Bomb Drop: I am making the choice to formula feed my son before he is even born.
It is not my backup plan. It is my only plan. I am already stocking up on formula – grabbing a can a couple times a month. I’ve got bottles picked out. I’ll get a stash of distilled water going. Jameson will drink formula as his very first meal and he is not only going to survive, he is going to thrive!
People have such strong feelings on this topic. Our society shoves “breast is best” down expecting mom’s throats. It is expected that every mom breastfeed their baby. Many mothers who cannot breastfeed are thought to be failures and many mothers who choose not to breastfeed are thought to be lazy. I’m not typically one of those “my body, my choice” women, but when it comes to this topic, I am a mind your own business kind of woman. I don’t mind if you ask or even inquire about my choice, but you can keep your opinions and judgements to yourself.

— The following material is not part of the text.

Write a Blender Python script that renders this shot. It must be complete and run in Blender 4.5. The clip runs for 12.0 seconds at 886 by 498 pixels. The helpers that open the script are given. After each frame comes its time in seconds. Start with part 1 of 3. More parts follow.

When I was pregnant with Hazel, I wasn’t too excited about breastfeeding. It was daunting and wasn’t really something I was interested in, but everything I saw and read said that it was the best option and my baby would suffer if I didn’t try. So I read the books, got the stuff, talked to other moms, and was all set to breastfeed… and it was awful from the very beginning.
Every couple of hours, I would try and get Hazel to latch and when she did, we would sit there – her eating for an hour on one side and then we would switch. She would proceed to cry and be upset. I was so exhausted and didn’t know what was wrong. It got to the point where I had no desire to feed her. I would put it off and refuse to get her. My mom was staying with us to help out at the time and she made a bottle of formula and told me that I had to suck it up – either breastfeed her or give her the bottle, but I had to feed her. I cried, because I was conditioned to believe that bottle/formula would harm my child, but I couldn’t breastfeed her anymore, so I told my mom to go ahead and give her the bottle. The next morning, I decided I would try to exclusively pump that way she was still getting breast milk. Well that only lasted a few days. I would pump for an hour on each breast and only get like an ounce. It was absolutely brutal and not worth it to me at all. I decided to be done with breastfeeding/pumping and feed her exclusively with formula.
After making that decision, Hazel was a new baby and I was a new mom. Our relationship was restored. She was finally full and I was less stressed and exhausted. Hazel was fed with formula until she was 12 months old and she is an amazing baby/kid/toddler. She was not harmed or stunted in any way by drinking formula. She is happy, healthy, smart, sweet, and funny and I have no doubt that Jameson will be the same way.
I am sharing my story, because I honestly feel like many new moms are bullied into breastfeeding. If they share that they might not be interested, they are immediately talked back into it. It is not an easy task and it isn’t for everyone. We need to shed more light on the fact that formula is a perfectly good option for feeding our babies and moms are capable of making the decision on how they want to feed their babies. Breast is a good option, but formula is also a good option. We should support moms regardless of which choice they make.